- Location: North Palm Beach, FL
- Established: 1969

Collection
- Size: 48,000 items

Access and use
- Circulation: 87,151

Other information
- Director: Zakariya Sherman
- Employees: 13
- Website: www.village-npb.org/188/Library

= North Palm Beach Library =

Library in Florida, US

The North Palm Beach Public Library is a public library in North Palm Beach, Florida. The library is an independent library in Palm Beach County and is not a part of library system. The library circulates approximately 48,000 items per year. The library services 12,177 residents.

==History==

The library first began inside the women's locker room of the village's old Country Club in 1963, before it was relocated to the club's dining room. The North Palm Beach Branch of the American Association of University Women (AAUW) helped establish the village's public library, including Patricia Atwater, past president of the North Palm Beach Library Society and mother of former Florida Senate President Jeff Atwater. The North Palm Beach Library Society threw annual masquerades since the year the library was established, to fundraise for the library; attendees were encouraged to dress up as book characters, while the best costumed couples won prizes.

The North Palm Beach Public Library relocated to its own building on October 4, 1969. When the library opened at 303 Anchorage Drive, only the upper level was finished. The main reading room was carpeted in gold; office and librarian space with automatic recording machines; a workshop with a fully equipped kitchen; a children’s reading area; a Florida book collection; a genealogy section; a record room; a financial news and information section; and about 11,000 volumes, which included books that were donated by the Lake Park, Lantana, and Riviera Beach libraries.
The lower level remained a basement until the early 1970s. For many years, the lower level of the library was an adult computer lab and the children's section was upstairs along with the adult section. After a partnership with The Conservancy School as an after-school program location attendance soared from 2,441 in 2013 to 14,191 in 2017, creating a need for a larger children's section. The library hosted a grand reopening of a revamped Children's library in May 2018. The library celebrated its 50th anniversary in October 2019.

==Facilities==
The library is a 24,893 square feet two-story building. The upper level of the library houses adult materials, computers, the Florida collection, a circulation desk, and the Director's office. The children's and young-adult materials and multi-purpose room, called the Obert room, are on the main floor.

"The local history and archives collection is located on the second floor of the North Palm Beach Library and available digitally."

==Collections==
Formats include print books, large print, DVDS, CDs, audiobooks on CD, books on MP3, e-books, e-audiobooks, magazines and newspapers. The library offers Rosetta Stone Language Learning Software in 30 Languages.
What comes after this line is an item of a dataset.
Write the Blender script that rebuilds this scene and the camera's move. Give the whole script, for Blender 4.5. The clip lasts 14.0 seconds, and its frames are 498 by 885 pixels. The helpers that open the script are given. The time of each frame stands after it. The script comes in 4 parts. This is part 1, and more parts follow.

In January 2017, the library introduced vox books to its children's collection, which enabled kids to read along with pre-recorded audio narration via a portable device on the inside cover of each book.

The library has both a Florida collection and genealogy collection. Their collection on genealogy is available for the community via partnerships with other organizations, including Ancestry.com, MyHeritage: Library Edition, and the Genealogical Society of Palm Beach County.

==Services==
The library provides programs throughout the year. Public computers with Internet access are available.
The library also offers fax, copy/scanner, meeting room, test proctoring, voter registration and wifi throughout the building.

One of their major services is enabling users to learn languages without paying a fee, through a partnership with Mango (in addition to Rossetta Stone); this program provides lessons that inclusively engage with auditory, visual, and kinesthetic learning styles.

Community-building services that are sponsored by the library, such as the Veterans Day and Heritage Day Parades, as well as the Library Out-of-School Program, are also partially funded through a partnership with Amazon.

The library also empowers community members to participate in preserving historical records and storytelling by asking current and former residents to share their accounts about the village's history with them.

The library accepts donations in good condition. Books, magazines, DVDS, puzzles and other materials are sold throughout the year, as well as during the Friends of the library's annual book sale. The Friends of the library also host an annual bake sale.